Written task: Below is a listing; reproduce each line of it exactly.
BEGIN Dataset excerpt
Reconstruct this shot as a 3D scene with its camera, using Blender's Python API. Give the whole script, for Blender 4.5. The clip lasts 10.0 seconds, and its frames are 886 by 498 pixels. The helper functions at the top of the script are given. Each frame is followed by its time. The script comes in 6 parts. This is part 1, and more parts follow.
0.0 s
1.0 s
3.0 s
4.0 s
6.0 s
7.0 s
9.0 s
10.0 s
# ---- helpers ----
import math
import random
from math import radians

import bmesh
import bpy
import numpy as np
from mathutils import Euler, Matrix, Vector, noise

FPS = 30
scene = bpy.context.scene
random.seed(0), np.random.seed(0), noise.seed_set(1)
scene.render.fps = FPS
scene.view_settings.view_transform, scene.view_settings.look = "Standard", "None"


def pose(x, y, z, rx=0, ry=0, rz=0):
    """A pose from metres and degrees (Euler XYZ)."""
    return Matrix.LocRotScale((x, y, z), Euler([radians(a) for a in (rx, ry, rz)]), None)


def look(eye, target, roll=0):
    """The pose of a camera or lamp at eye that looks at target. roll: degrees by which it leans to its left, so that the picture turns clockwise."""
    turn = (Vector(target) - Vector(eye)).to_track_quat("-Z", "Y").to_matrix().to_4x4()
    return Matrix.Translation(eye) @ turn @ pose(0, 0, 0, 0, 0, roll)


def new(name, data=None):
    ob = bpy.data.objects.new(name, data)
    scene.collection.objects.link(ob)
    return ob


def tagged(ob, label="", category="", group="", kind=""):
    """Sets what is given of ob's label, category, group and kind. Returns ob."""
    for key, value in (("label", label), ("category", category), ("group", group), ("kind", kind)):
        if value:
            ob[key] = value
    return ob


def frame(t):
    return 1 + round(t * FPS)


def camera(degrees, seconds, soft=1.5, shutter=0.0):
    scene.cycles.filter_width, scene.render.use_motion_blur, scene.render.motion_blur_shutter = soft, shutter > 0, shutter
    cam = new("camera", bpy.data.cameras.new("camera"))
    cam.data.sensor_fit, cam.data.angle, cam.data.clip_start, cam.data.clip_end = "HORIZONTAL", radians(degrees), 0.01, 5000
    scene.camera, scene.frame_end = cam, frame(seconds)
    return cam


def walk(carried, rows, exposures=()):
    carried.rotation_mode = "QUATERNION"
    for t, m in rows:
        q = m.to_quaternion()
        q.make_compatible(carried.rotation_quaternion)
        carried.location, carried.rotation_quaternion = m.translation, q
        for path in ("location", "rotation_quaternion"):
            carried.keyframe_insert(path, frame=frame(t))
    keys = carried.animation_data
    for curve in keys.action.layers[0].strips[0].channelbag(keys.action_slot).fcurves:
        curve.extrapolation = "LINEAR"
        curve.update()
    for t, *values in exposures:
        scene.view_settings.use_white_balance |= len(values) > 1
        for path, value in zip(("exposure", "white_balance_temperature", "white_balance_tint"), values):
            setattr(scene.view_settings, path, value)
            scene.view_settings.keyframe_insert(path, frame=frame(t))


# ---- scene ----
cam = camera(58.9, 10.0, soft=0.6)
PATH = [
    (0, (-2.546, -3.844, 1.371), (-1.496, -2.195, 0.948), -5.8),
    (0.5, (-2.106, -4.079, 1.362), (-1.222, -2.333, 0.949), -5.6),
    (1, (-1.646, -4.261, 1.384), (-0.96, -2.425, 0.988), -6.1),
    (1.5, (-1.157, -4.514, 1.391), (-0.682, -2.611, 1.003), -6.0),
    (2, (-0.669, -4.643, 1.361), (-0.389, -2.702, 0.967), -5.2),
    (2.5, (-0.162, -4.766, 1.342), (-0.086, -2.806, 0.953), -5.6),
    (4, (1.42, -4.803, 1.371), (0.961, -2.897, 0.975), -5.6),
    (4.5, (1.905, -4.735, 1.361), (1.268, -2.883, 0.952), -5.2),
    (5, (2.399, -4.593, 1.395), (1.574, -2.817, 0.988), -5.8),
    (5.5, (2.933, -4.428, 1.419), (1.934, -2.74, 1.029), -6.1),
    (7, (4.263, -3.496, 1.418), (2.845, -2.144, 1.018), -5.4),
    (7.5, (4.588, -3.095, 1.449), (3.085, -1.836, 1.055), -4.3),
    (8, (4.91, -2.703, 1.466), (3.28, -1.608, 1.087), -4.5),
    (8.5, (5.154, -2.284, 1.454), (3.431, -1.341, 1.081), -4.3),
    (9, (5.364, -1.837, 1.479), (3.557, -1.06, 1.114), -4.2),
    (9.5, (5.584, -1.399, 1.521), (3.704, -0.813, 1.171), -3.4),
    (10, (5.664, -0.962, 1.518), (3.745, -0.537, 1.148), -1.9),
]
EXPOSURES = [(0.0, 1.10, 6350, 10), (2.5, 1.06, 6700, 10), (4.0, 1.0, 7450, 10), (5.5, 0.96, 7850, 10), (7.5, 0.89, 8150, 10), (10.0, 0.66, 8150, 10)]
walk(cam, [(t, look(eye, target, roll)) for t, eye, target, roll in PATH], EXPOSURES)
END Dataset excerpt
Solved exercise:
Reconstruct this shot as a 3D scene with its camera, using Blender's Python API. Give the whole script, for Blender 4.5. The clip lasts 10.0 seconds, and its frames are 886 by 498 pixels. The helper functions at the top of the script are given. Each frame is followed by its time. The script comes in 6 parts. This is part 1, and more parts follow.
0.0 s
1.0 s
3.0 s
4.0 s
6.0 s
7.0 s
9.0 s
10.0 s
# ---- helpers ----
import math
import random
from math import radians

import bmesh
import bpy
import numpy as np
from mathutils import Euler, Matrix, Vector, noise

FPS = 30
scene = bpy.context.scene
random.seed(0), np.random.seed(0), noise.seed_set(1)
scene.render.fps = FPS
scene.view_settings.view_transform, scene.view_settings.look = "Standard", "None"


def pose(x, y, z, rx=0, ry=0, rz=0):
    """A pose from metres and degrees (Euler XYZ)."""
    return Matrix.LocRotScale((x, y, z), Euler([radians(a) for a in (rx, ry, rz)]), None)


def look(eye, target, roll=0):
    """The pose of a camera or lamp at eye that looks at target. roll: degrees by which it leans to its left, so that the picture turns clockwise."""
    turn = (Vector(target) - Vector(eye)).to_track_quat("-Z", "Y").to_matrix().to_4x4()
    return Matrix.Translation(eye) @ turn @ pose(0, 0, 0, 0, 0, roll)


def new(name, data=None):
    ob = bpy.data.objects.new(name, data)
    scene.collection.objects.link(ob)
    return ob


def tagged(ob, label="", category="", group="", kind=""):
    """Sets what is given of ob's label, category, group and kind. Returns ob."""
    for key, value in (("label", label), ("category", category), ("group", group), ("kind", kind)):
        if value:
            ob[key] = value
    return ob


def frame(t):
    return 1 + round(t * FPS)


def camera(degrees, seconds, soft=1.5, shutter=0.0):
    scene.cycles.filter_width, scene.render.use_motion_blur, scene.render.motion_blur_shutter = soft, shutter > 0, shutter
    cam = new("camera", bpy.data.cameras.new("camera"))
    cam.data.sensor_fit, cam.data.angle, cam.data.clip_start, cam.data.clip_end = "HORIZONTAL", radians(degrees), 0.01, 5000
    scene.camera, scene.frame_end = cam, frame(seconds)
    return cam


def walk(carried, rows, exposures=()):
    carried.rotation_mode = "QUATERNION"
    for t, m in rows:
        q = m.to_quaternion()
        q.make_compatible(carried.rotation_quaternion)
        carried.location, carried.rotation_quaternion = m.translation, q
        for path in ("location", "rotation_quaternion"):
            carried.keyframe_insert(path, frame=frame(t))
    keys = carried.animation_data
    for curve in keys.action.layers[0].strips[0].channelbag(keys.action_slot).fcurves:
        curve.extrapolation = "LINEAR"
        curve.update()
    for t, *values in exposures:
        scene.view_settings.use_white_balance |= len(values) > 1
        for path, value in zip(("exposure", "white_balance_temperature", "white_balance_tint"), values):
            setattr(scene.view_settings, path, value)
            scene.view_settings.keyframe_insert(path, frame=frame(t))


# ---- scene ----
cam = camera(58.9, 10.0, soft=0.6)
PATH = [
    (0, (-2.546, -3.844, 1.371), (-1.496, -2.195, 0.948), -5.8),
    (0.5, (-2.106, -4.079, 1.362), (-1.222, -2.333, 0.949), -5.6),
    (1, (-1.646, -4.261, 1.384), (-0.96, -2.425, 0.988), -6.1),
    (1.5, (-1.157, -4.514, 1.391), (-0.682, -2.611, 1.003), -6.0),
    (2, (-0.669, -4.643, 1.361), (-0.389, -2.702, 0.967), -5.2),
    (2.5, (-0.162, -4.766, 1.342), (-0.086, -2.806, 0.953), -5.6),
    (4, (1.42, -4.803, 1.371), (0.961, -2.897, 0.975), -5.6),
    (4.5, (1.905, -4.735, 1.361), (1.268, -2.883, 0.952), -5.2),
    (5, (2.399, -4.593, 1.395), (1.574, -2.817, 0.988), -5.8),
    (5.5, (2.933, -4.428, 1.419), (1.934, -2.74, 1.029), -6.1),
    (7, (4.263, -3.496, 1.418), (2.845, -2.144, 1.018), -5.4),
    (7.5, (4.588, -3.095, 1.449), (3.085, -1.836, 1.055), -4.3),
    (8, (4.91, -2.703, 1.466), (3.28, -1.608, 1.087), -4.5),
    (8.5, (5.154, -2.284, 1.454), (3.431, -1.341, 1.081), -4.3),
    (9, (5.364, -1.837, 1.479), (3.557, -1.06, 1.114), -4.2),
    (9.5, (5.584, -1.399, 1.521), (3.704, -0.813, 1.171), -3.4),
    (10, (5.664, -0.962, 1.518), (3.745, -0.537, 1.148), -1.9),
]
EXPOSURES = [(0.0, 1.10, 6350, 10), (2.5, 1.06, 6700, 10), (4.0, 1.0, 7450, 10), (5.5, 0.96, 7850, 10), (7.5, 0.89, 8150, 10), (10.0, 0.66, 8150, 10)]
walk(cam, [(t, look(eye, target, roll)) for t, eye, target, roll in PATH], EXPOSURES)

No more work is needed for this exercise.